El fracaso de una respuesta global al coronavirus evidencia un vacío de liderazgo

Los líderes del mundo han empezado a hablar de la gravedad de la pandemia. Pero en lugar de coordinarse, cada país traza sus fronteras.

En Frankfurt, Alemania, la presidenta del Banco Central Europeo advirtió que el coronavirus podía detonar una crisis económica tan grave como la de 2008. En Berlín, la canciller alemana alertó que el virus podía contagiar a dos tercios de la población de su país.

En Londres, el primer ministro del Reino Unido desplegó un paquete de rescate de casi 40.000 millones de dólares para amortiguar el impacto del brote en su economía.

Mientras el saldo de los afectados por el virus continúa en aumento y los mercados financieros desde Tokio a Nueva York siguen cayendo, los líderes mundiales finalmente empiezan a hablar de la gravedad de lo que ya es oficialmente una pandemia.

Sin embargo, esas voces siguen sonando más a una cacofonía que a un coro, un balbuceo disonante de políticos, todos con sus propios problemas para afrontar los múltiples retos causados por el virus, desde su abrumadora carga a los hospitales y trabajadores de la salud hasta su devastación económica y el creciente número de fallecidos.

Al coro también le hace falta un director, un papel interpretado por Estados Unidos durante la mayoría de la era posterior a la Segunda Guerra Mundial.

El presidente de Estados Unidos, Donald Trump, no ha trabajado con otros líderes para diseñar una respuesta en conjunto, y ha preferido promover su muro fronterizo que hacerle caso al asesoramiento científico de sus propios médicos expertos. Durante un discurso en el Despacho Oval realizado el 11 de marzo, impuso una prohibición de 30 días a los viajes de Europa a Estados Unidos alegando, sin ninguna evidencia, que la laxa respuesta inicial de la Unión Europea había traído más casos del virus a través del Atlántico, con “un gran número de nuevos grupos” sembrados por viajeros de ese continente.

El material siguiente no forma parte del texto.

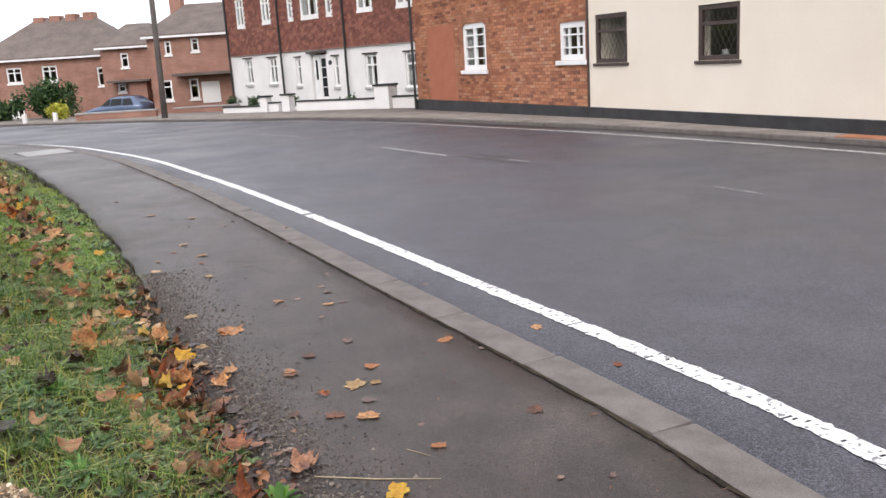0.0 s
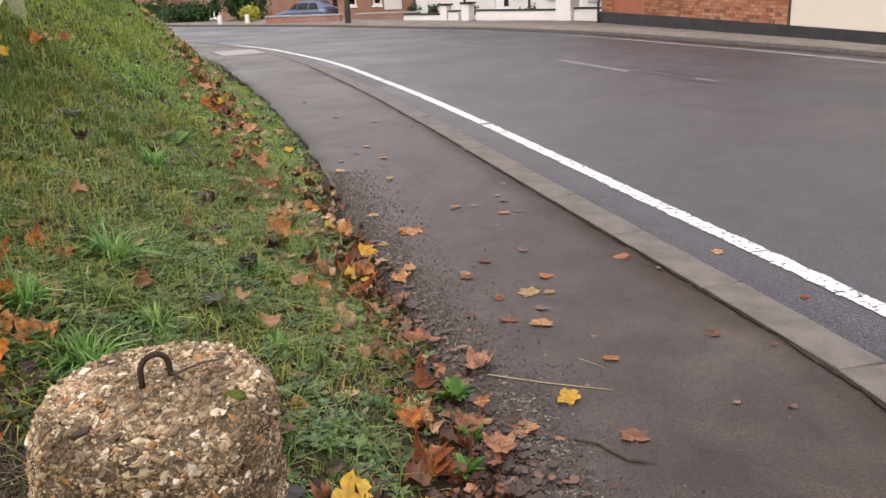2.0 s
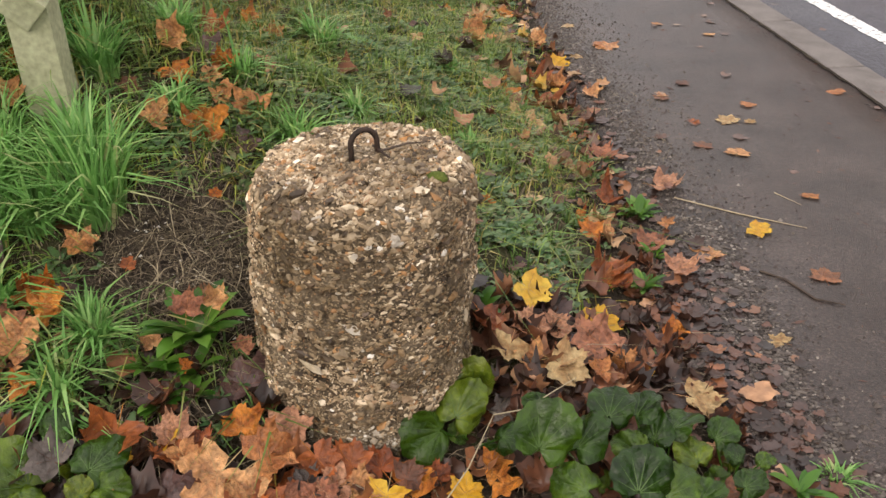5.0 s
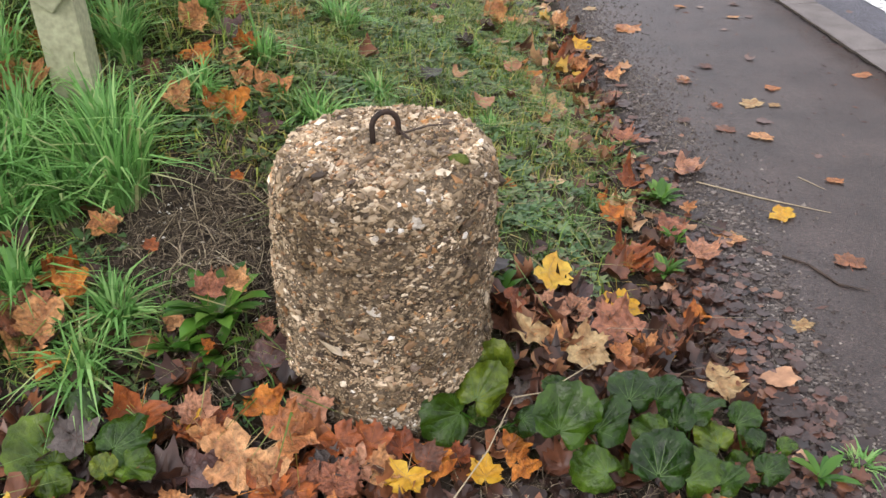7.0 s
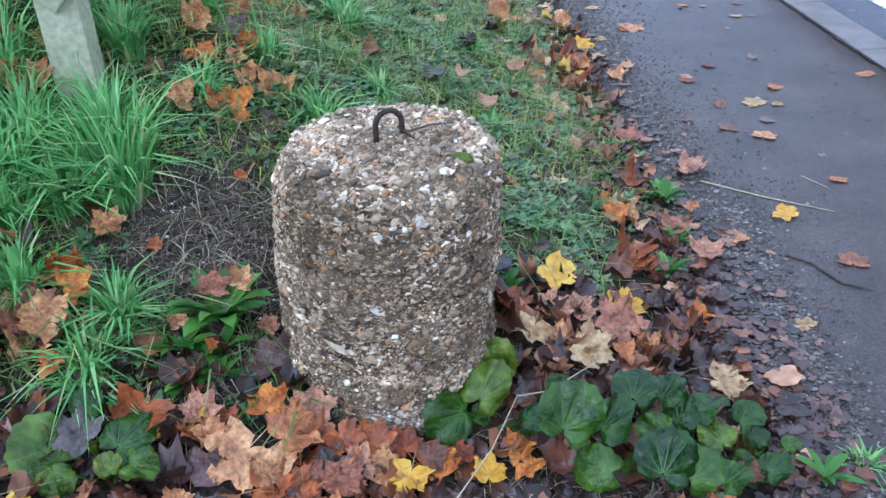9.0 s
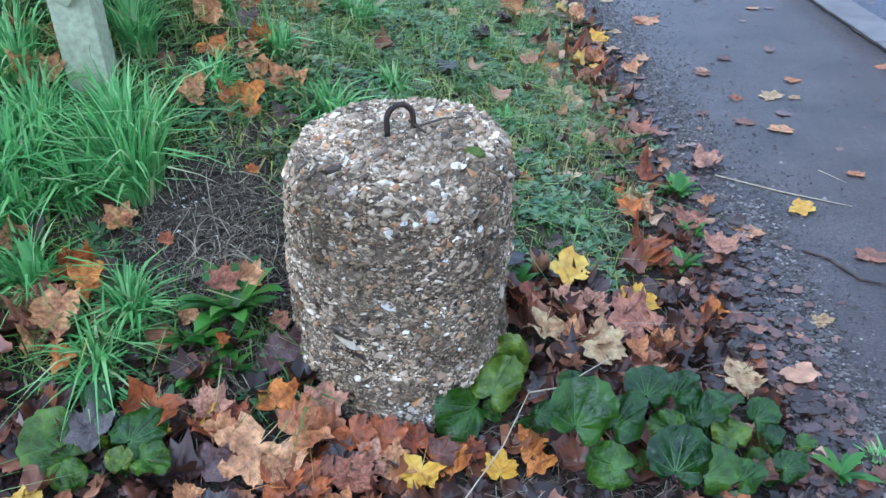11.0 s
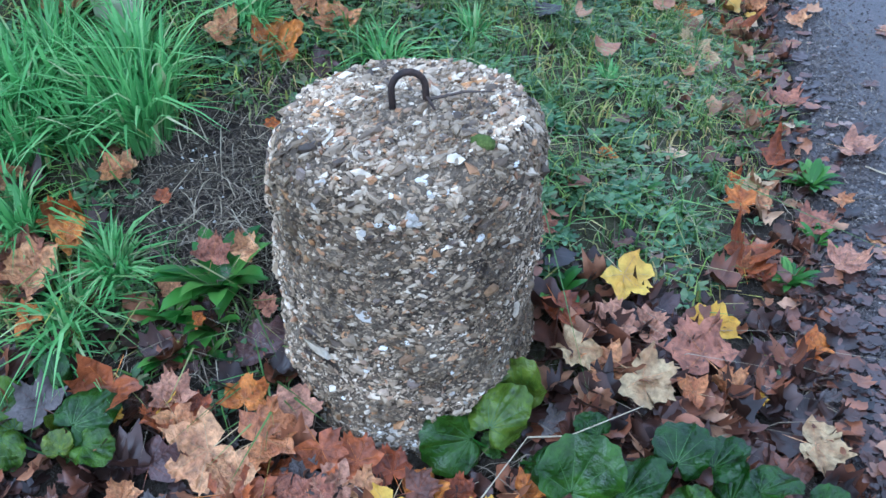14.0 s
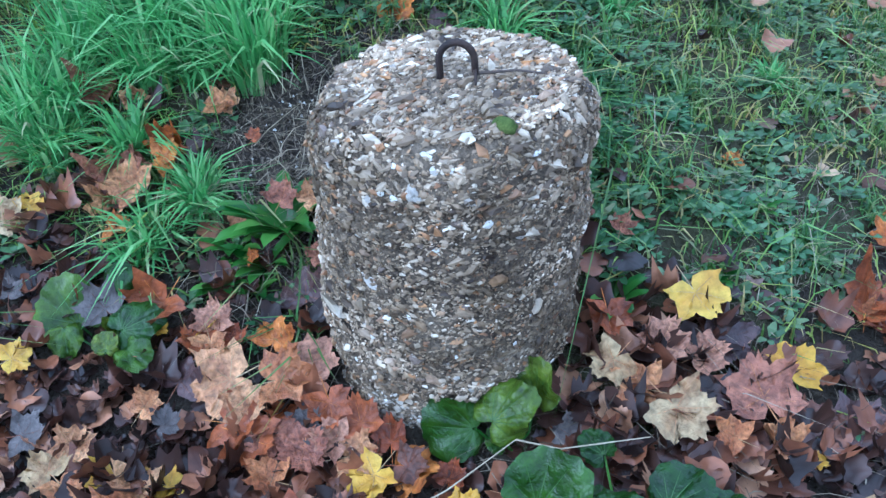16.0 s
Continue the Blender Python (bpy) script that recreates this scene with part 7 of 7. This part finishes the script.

El secretario de Estado de Trump, Mike Pompeo, ha decidido llamar a la epidemia como el “virus de Wuhan”, lo que denigra al país donde se originó y complica los esfuerzos para coordinar una respuesta global.

El mismo desprecio por la ciencia y el impulso de bloquear extranjeros ha caracterizado a líderes desde China a Irán, así como a populistas de derecha en Europa, lo cual ha generado cinismo y ha provocado que la gente no sepa a quién creerle. Lejos de intentar erradicar el virus, líderes poderosos —como el presidente de Rusia, Vladímir Putin, y el príncipe heredero de Arabia Saudita, Mohamed bin Salmán— se han aprovechado de la conmoción para encubrir medidas que consolidan su poder.

Pero incluso así es muy simple achacarle todo a Trump o a los líderes del mundo. Parte del problema es simplemente la naturaleza malvada del patógeno.

El coronavirus ha resistido las estrategias que los países han usado contra calamidades mundiales previas. Misterioso en su transmisión e implacable en su propagación, ha hecho que los países intenten respuestas totalmente divergentes.

La falta de estándares comunes en las pruebas de diagnóstico, en la cancelación de concentraciones públicas y en las cuarentenas, ha profundizado la ansiedad de las personas y debilita la confianza en sus líderes.

Las crisis simultáneas en la oferta y demanda —fábricas de iPhone cerradas en China; góndolas vacías en Venecia, Italia; y pasajeros abandonando cruceros, hoteles y aerolíneas en todas partes— son fenómenos inéditos que es posible que no respondan a las medidas que los gobiernos utilizaron contra el desajuste que vino después de los ataques terroristas de septiembre de 2001 y la crisis financiera de 2008.